Execuções extrajudiciais cometidas pela polícia causam um forte impacto, não somente nas vítimas e seus familiares, mas também na própria polícia, segundo a Human Rights Watch. Essas mortes fomentam ciclos de violência que colocam em risco as vidas dos policiais que atuam em áreas com altos índices de criminalidade, destroem seu relacionamento com as comunidades e contribuem para elevados níveis de estresse, prejudicando sua capacidade de fazer bem o seu trabalho.

Os 64 casos nos quais a Human Rights Watch encontrou fortes evidências de acobertamento incluem 35 casos originalmente documentados no relatório Força Letal, de 2009, e 29 casos documentados desde então, incluindo 12 que ocorreram nos últimos dois anos. Nesses 64 casos, 116 pessoas perderam suas vidas, incluindo ao menos 24 crianças e adolescentes.

Quase todos os 64 casos foram relatados como "confrontos" pela polícia. Todavia, em pelo menos 20, laudos necroscópicos demonstraram que as vítimas foram baleadas à queima-roupa. Em outros casos, depoimentos de testemunhas e outros exames periciais indicaram que não houve confronto.

Policiais responsáveis por execuções e acobertamentos raramente são levados à justiça. A polícia civil tem conduzido investigações lamentavelmente inadequadas. Entretanto, a responsabilidade de acabar com a impunidade nesses casos é, em última instância, do Ministério Público do estado do Rio de Janeiro, que tem competência constitucional para realizar o controle externo da atividade policial, fiscalizando o trabalho da polícia civil, bem como conduzindo suas próprias investigações, disse a Human Rights Watch.

“Ao não investigarem adequadamente as execuções extrajudiciais, as autoridades não apenas negam justiça aos familiares das vítimas, como também fazem um grande desfavor à força policial do Rio", disse Maria Laura. "Enquanto persistir a impunidade, alguns policiais continuarão cometendo execuções extrajudiciais, tornando o trabalho de policiamento no Rio mais difícil e perigoso para os demais".

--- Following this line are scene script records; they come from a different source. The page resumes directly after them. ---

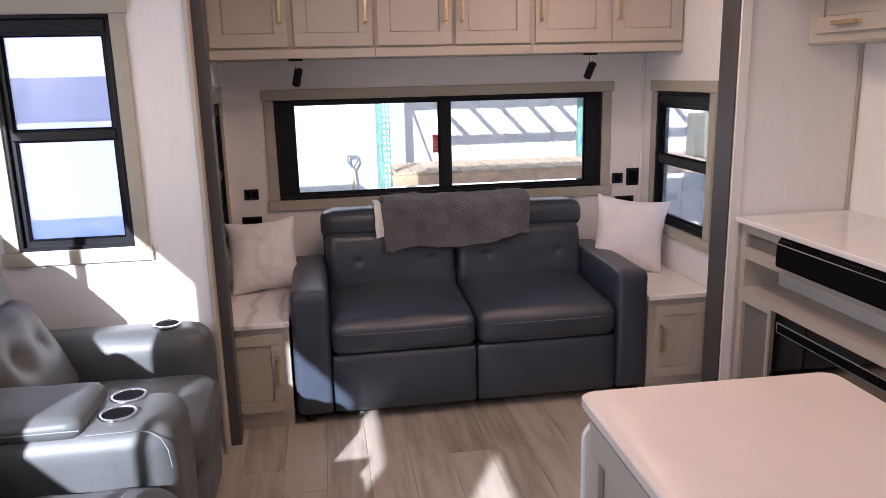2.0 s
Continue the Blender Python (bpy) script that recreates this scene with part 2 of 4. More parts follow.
def box(bm, x0, x1, y0, y1, z0, z1, bevel=0.0, seg=1, turn=None):
    """A box, bevelled, added to bm. turn: a matrix applied about its centre."""
    c = Matrix.Translation(((x0 + x1) / 2, (y0 + y1) / 2, (z0 + z1) / 2))
    s = Matrix.Diagonal((abs(x1 - x0), abs(y1 - y0), abs(z1 - z0), 1))
    vs = bmesh.ops.create_cube(bm, size=1, matrix=c @ (turn or Matrix()) @ s)["verts"]
    if bevel:
        es = list({e for v in vs for e in v.link_edges})
        bmesh.ops.bevel(bm, geom=es, offset=min(bevel, 0.45 * min(abs(x1 - x0), abs(y1 - y0), abs(z1 - z0))), segments=seg, profile=0.5, affect="EDGES")
    return bm


def boxes(*rows, bevel=0.0, seg=1):
    bm = bmesh.new()
    for r in rows:
        box(bm, *r, bevel=bevel, seg=seg)
    return bm


def rod(bm, a, b, r, n=12, r2=None):
    a, b = Vector(a), Vector(b)
    d = b - a
    m = Matrix.Translation((a + b) / 2) @ d.to_track_quat("Z", "Y").to_matrix().to_4x4()
    bmesh.ops.create_cone(bm, cap_ends=True, segments=n, radius1=r, radius2=r if r2 is None else r2, depth=d.length, matrix=m)
    return bm


def pipe(bm, points, r, n=10):
    for a, b in zip(points, points[1:]):
        rod(bm, a, b, r, n)
    for p in points[1:-1]:
        bmesh.ops.create_uvsphere(bm, u_segments=n, v_segments=6, radius=r, matrix=Matrix.Translation(p))
    return bm


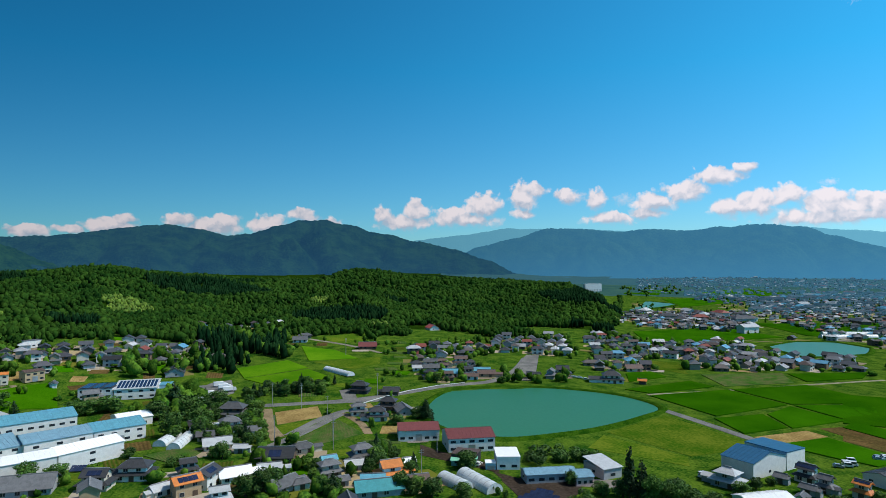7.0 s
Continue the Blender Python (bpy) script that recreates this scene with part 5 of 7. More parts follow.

Em sua proposta para os Jogos Olímpicos, o governo brasileiro disse que o evento agiria como “um grande catalisador de melhorias de longo prazo nos sistemas de segurança da cidade do Rio de Janeiro”. A principal iniciativa em matéria de segurança do Rio foi um projeto para substituir as incursões militares nas favelas por uma abordagem de policiamento de “proximidade” nas comunidades, por meio das chamadas Unidades de Polícia Pacificadora (UPPs).

Apesar do número oficial de homicídios cometidos pela polícia, que alcançou mais de 1.300 em 2007, ter caído para cerca de 400 em 2013, o número voltou a crescer desde então, chegando a 645 em 2015 e 322 de janeiro a maio de 2016, de acordo com os últimos dados disponíveis.

Recentemente, as autoridades fluminenses adotaram uma série de medidas para lidar de forma mais eficiente com os homicídios cometidos pela polícia, incluindo a criação de um grupo especial de promotores de justiça focado na atuação policial. Contudo, medidas adicionais são necessárias para fortalecer o grupo e para assegurar investigações adequadas e a responsabilização nesses casos, concluiu o relatório.

"Não se pode esperar que o policiamento de proximidade funcione quando a polícia continua a executar membros das comunidades que deveria proteger", disse Maria Laura. "Também não dá para esperar que policiais honestos tenham bom desempenho quando eles vivem em constante temor, não só com relação a membros de facções criminosas, como também dos próprios colegas policiais".